Yes, as an honourable people we must pay them fair compensation - by issuing them with Ghana's sovereign bonds, not cash: to show the ordinary people of Ghana that they are ruled by politicians who aren't as clueless as the present incompetent regime.

He must also promise to stop piling up yet more hard currency debt to lumber future generations of Ghanaian with - just to line the pockets of crooks in his regime: who might want to increase their net worth to stratospheric levels, by stealth: laundering hard currency kickbacks through opaque offshore shell companies fronted by paid Western fronts.

If he wants to be president, then let him think of creative solutions to the many problems our nation faces. For example, instead of the idiocy of extending the national grid to rural Ghana using present methods, let his regime work in partnership with the Biochar Fund, to use their sustainable rural development model, which focuses on the production of biochar and the free power produced in the process.

It is the perfect sustainable model for providing free renewable off-grid electricity for rural Ghana.

His government must also work with Sustainable Villages Africa, for the same ends, in a private public partnership (PPP) that involves local communities, district assemblies and the two organizations, as partners in sustainable development in rural Ghana.

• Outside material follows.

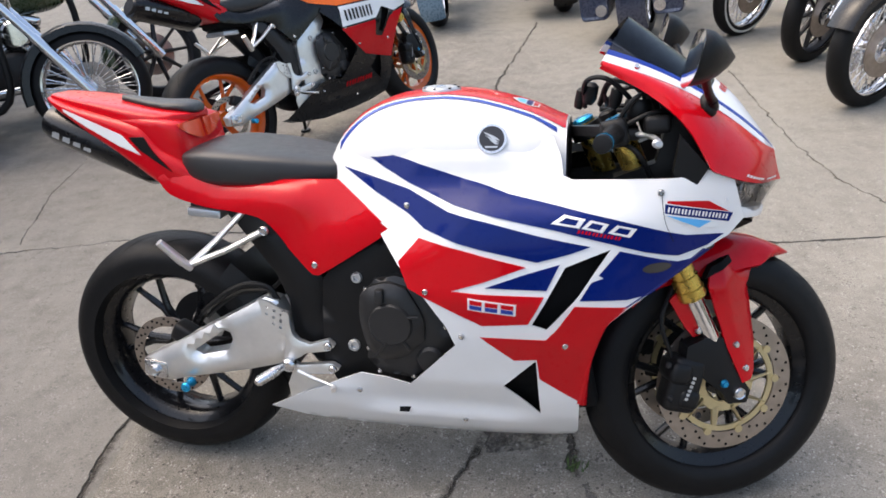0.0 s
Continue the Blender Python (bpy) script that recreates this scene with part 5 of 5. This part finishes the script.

Naturally, as a firm believer in devolving power from central government to the districts, I expect Professor Mills to assure local grassroots people throughout Ghana, that his regime will give them the power to elect district chief executives (DCE) - for, that is the best way of ensuring that the well-being of grassroots people, rather than the self-interest of the president and his party, dominates the thinking of DCEs

May God bless and protect our homeland Ghana, always. Long live freedom! Long live Ghana!